-- start --

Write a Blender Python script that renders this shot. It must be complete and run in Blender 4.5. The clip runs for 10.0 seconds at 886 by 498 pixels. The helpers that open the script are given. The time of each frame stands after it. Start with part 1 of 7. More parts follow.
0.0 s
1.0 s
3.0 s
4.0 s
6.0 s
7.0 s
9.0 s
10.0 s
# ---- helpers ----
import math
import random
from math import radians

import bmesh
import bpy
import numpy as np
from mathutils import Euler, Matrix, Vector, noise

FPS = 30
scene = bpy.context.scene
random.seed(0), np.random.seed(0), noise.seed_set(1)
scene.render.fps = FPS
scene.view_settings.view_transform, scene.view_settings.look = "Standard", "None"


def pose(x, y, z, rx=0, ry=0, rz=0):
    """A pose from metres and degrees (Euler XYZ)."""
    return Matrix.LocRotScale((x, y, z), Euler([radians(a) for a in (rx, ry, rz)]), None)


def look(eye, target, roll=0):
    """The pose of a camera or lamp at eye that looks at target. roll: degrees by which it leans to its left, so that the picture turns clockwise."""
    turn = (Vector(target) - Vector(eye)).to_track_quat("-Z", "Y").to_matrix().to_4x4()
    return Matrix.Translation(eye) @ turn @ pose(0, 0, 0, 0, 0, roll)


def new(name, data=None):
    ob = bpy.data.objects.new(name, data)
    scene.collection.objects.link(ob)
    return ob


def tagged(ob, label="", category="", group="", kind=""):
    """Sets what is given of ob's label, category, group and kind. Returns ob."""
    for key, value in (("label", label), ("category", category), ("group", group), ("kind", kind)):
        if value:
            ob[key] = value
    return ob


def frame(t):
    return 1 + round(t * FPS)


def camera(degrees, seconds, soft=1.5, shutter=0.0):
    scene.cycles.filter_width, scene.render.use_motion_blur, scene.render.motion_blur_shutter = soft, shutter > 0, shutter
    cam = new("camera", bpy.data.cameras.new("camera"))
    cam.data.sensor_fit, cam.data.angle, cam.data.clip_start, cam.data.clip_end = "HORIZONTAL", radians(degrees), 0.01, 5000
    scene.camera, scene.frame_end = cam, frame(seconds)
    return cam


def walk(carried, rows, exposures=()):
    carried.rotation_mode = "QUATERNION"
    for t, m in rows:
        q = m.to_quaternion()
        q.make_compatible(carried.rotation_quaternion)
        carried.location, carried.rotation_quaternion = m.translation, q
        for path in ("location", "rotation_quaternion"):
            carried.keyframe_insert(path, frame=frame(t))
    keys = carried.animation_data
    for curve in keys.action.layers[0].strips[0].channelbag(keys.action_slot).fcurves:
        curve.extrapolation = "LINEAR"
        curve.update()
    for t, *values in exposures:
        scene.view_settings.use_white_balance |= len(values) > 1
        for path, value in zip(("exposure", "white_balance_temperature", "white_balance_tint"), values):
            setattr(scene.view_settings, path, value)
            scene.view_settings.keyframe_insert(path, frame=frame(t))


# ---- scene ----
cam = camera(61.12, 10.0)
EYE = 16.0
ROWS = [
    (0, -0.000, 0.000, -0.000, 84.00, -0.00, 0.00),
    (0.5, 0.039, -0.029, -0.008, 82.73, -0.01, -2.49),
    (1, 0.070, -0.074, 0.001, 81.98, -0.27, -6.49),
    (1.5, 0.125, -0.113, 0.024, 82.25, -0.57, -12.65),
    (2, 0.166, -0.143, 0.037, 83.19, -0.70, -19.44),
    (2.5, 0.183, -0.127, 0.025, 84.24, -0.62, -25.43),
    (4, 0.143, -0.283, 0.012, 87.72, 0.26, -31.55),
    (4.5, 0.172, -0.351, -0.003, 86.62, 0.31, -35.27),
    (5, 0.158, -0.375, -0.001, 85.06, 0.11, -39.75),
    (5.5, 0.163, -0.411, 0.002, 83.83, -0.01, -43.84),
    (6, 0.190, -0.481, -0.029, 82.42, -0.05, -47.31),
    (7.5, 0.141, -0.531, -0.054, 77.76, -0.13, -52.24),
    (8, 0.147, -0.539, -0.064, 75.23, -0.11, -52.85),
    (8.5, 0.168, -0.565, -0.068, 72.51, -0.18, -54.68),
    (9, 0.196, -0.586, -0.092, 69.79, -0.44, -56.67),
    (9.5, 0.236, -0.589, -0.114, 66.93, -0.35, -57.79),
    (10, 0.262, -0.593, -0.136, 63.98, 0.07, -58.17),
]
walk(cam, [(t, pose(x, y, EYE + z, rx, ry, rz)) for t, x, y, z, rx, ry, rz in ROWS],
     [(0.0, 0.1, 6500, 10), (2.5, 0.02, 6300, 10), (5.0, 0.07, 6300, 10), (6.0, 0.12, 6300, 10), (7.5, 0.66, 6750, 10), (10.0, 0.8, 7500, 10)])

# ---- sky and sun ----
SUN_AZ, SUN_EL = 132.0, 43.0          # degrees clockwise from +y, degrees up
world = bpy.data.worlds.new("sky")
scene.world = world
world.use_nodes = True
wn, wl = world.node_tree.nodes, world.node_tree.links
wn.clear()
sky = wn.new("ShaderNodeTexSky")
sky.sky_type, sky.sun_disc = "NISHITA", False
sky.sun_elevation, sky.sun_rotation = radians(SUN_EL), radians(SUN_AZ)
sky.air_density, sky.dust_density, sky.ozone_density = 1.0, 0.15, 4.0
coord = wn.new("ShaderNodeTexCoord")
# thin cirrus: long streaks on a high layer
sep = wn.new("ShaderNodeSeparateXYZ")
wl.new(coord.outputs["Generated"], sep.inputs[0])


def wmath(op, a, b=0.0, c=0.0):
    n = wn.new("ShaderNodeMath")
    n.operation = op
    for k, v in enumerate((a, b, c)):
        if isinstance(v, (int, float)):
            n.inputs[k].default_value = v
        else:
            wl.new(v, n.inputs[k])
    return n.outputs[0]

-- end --

- [Set exercise]:
Output all of the material exactly as written.

- [Exercise response]:
Write a Blender Python script that renders this shot. It must be complete and run in Blender 4.5. The clip runs for 10.0 seconds at 886 by 498 pixels. The helpers that open the script are given. The time of each frame stands after it. Start with part 1 of 7. More parts follow.
0.0 s
1.0 s
3.0 s
4.0 s
6.0 s
7.0 s
9.0 s
10.0 s
# ---- helpers ----
import math
import random
from math import radians

import bmesh
import bpy
import numpy as np
from mathutils import Euler, Matrix, Vector, noise

FPS = 30
scene = bpy.context.scene
random.seed(0), np.random.seed(0), noise.seed_set(1)
scene.render.fps = FPS
scene.view_settings.view_transform, scene.view_settings.look = "Standard", "None"


def pose(x, y, z, rx=0, ry=0, rz=0):
    """A pose from metres and degrees (Euler XYZ)."""
    return Matrix.LocRotScale((x, y, z), Euler([radians(a) for a in (rx, ry, rz)]), None)


def look(eye, target, roll=0):
    """The pose of a camera or lamp at eye that looks at target. roll: degrees by which it leans to its left, so that the picture turns clockwise."""
    turn = (Vector(target) - Vector(eye)).to_track_quat("-Z", "Y").to_matrix().to_4x4()
    return Matrix.Translation(eye) @ turn @ pose(0, 0, 0, 0, 0, roll)


def new(name, data=None):
    ob = bpy.data.objects.new(name, data)
    scene.collection.objects.link(ob)
    return ob


def tagged(ob, label="", category="", group="", kind=""):
    """Sets what is given of ob's label, category, group and kind. Returns ob."""
    for key, value in (("label", label), ("category", category), ("group", group), ("kind", kind)):
        if value:
            ob[key] = value
    return ob


def frame(t):
    return 1 + round(t * FPS)


def camera(degrees, seconds, soft=1.5, shutter=0.0):
    scene.cycles.filter_width, scene.render.use_motion_blur, scene.render.motion_blur_shutter = soft, shutter > 0, shutter
    cam = new("camera", bpy.data.cameras.new("camera"))
    cam.data.sensor_fit, cam.data.angle, cam.data.clip_start, cam.data.clip_end = "HORIZONTAL", radians(degrees), 0.01, 5000
    scene.camera, scene.frame_end = cam, frame(seconds)
    return cam


def walk(carried, rows, exposures=()):
    carried.rotation_mode = "QUATERNION"
    for t, m in rows:
        q = m.to_quaternion()
        q.make_compatible(carried.rotation_quaternion)
        carried.location, carried.rotation_quaternion = m.translation, q
        for path in ("location", "rotation_quaternion"):
            carried.keyframe_insert(path, frame=frame(t))
    keys = carried.animation_data
    for curve in keys.action.layers[0].strips[0].channelbag(keys.action_slot).fcurves:
        curve.extrapolation = "LINEAR"
        curve.update()
    for t, *values in exposures:
        scene.view_settings.use_white_balance |= len(values) > 1
        for path, value in zip(("exposure", "white_balance_temperature", "white_balance_tint"), values):
            setattr(scene.view_settings, path, value)
            scene.view_settings.keyframe_insert(path, frame=frame(t))


# ---- scene ----
cam = camera(61.12, 10.0)
EYE = 16.0
ROWS = [
    (0, -0.000, 0.000, -0.000, 84.00, -0.00, 0.00),
    (0.5, 0.039, -0.029, -0.008, 82.73, -0.01, -2.49),
    (1, 0.070, -0.074, 0.001, 81.98, -0.27, -6.49),
    (1.5, 0.125, -0.113, 0.024, 82.25, -0.57, -12.65),
    (2, 0.166, -0.143, 0.037, 83.19, -0.70, -19.44),
    (2.5, 0.183, -0.127, 0.025, 84.24, -0.62, -25.43),
    (4, 0.143, -0.283, 0.012, 87.72, 0.26, -31.55),
    (4.5, 0.172, -0.351, -0.003, 86.62, 0.31, -35.27),
    (5, 0.158, -0.375, -0.001, 85.06, 0.11, -39.75),
    (5.5, 0.163, -0.411, 0.002, 83.83, -0.01, -43.84),
    (6, 0.190, -0.481, -0.029, 82.42, -0.05, -47.31),
    (7.5, 0.141, -0.531, -0.054, 77.76, -0.13, -52.24),
    (8, 0.147, -0.539, -0.064, 75.23, -0.11, -52.85),
    (8.5, 0.168, -0.565, -0.068, 72.51, -0.18, -54.68),
    (9, 0.196, -0.586, -0.092, 69.79, -0.44, -56.67),
    (9.5, 0.236, -0.589, -0.114, 66.93, -0.35, -57.79),
    (10, 0.262, -0.593, -0.136, 63.98, 0.07, -58.17),
]
walk(cam, [(t, pose(x, y, EYE + z, rx, ry, rz)) for t, x, y, z, rx, ry, rz in ROWS],
     [(0.0, 0.1, 6500, 10), (2.5, 0.02, 6300, 10), (5.0, 0.07, 6300, 10), (6.0, 0.12, 6300, 10), (7.5, 0.66, 6750, 10), (10.0, 0.8, 7500, 10)])

# ---- sky and sun ----
SUN_AZ, SUN_EL = 132.0, 43.0          # degrees clockwise from +y, degrees up
world = bpy.data.worlds.new("sky")
scene.world = world
world.use_nodes = True
wn, wl = world.node_tree.nodes, world.node_tree.links
wn.clear()
sky = wn.new("ShaderNodeTexSky")
sky.sky_type, sky.sun_disc = "NISHITA", False
sky.sun_elevation, sky.sun_rotation = radians(SUN_EL), radians(SUN_AZ)
sky.air_density, sky.dust_density, sky.ozone_density = 1.0, 0.15, 4.0
coord = wn.new("ShaderNodeTexCoord")
# thin cirrus: long streaks on a high layer
sep = wn.new("ShaderNodeSeparateXYZ")
wl.new(coord.outputs["Generated"], sep.inputs[0])


def wmath(op, a, b=0.0, c=0.0):
    n = wn.new("ShaderNodeMath")
    n.operation = op
    for k, v in enumerate((a, b, c)):
        if isinstance(v, (int, float)):
            n.inputs[k].default_value = v
        else:
            wl.new(v, n.inputs[k])
    return n.outputs[0]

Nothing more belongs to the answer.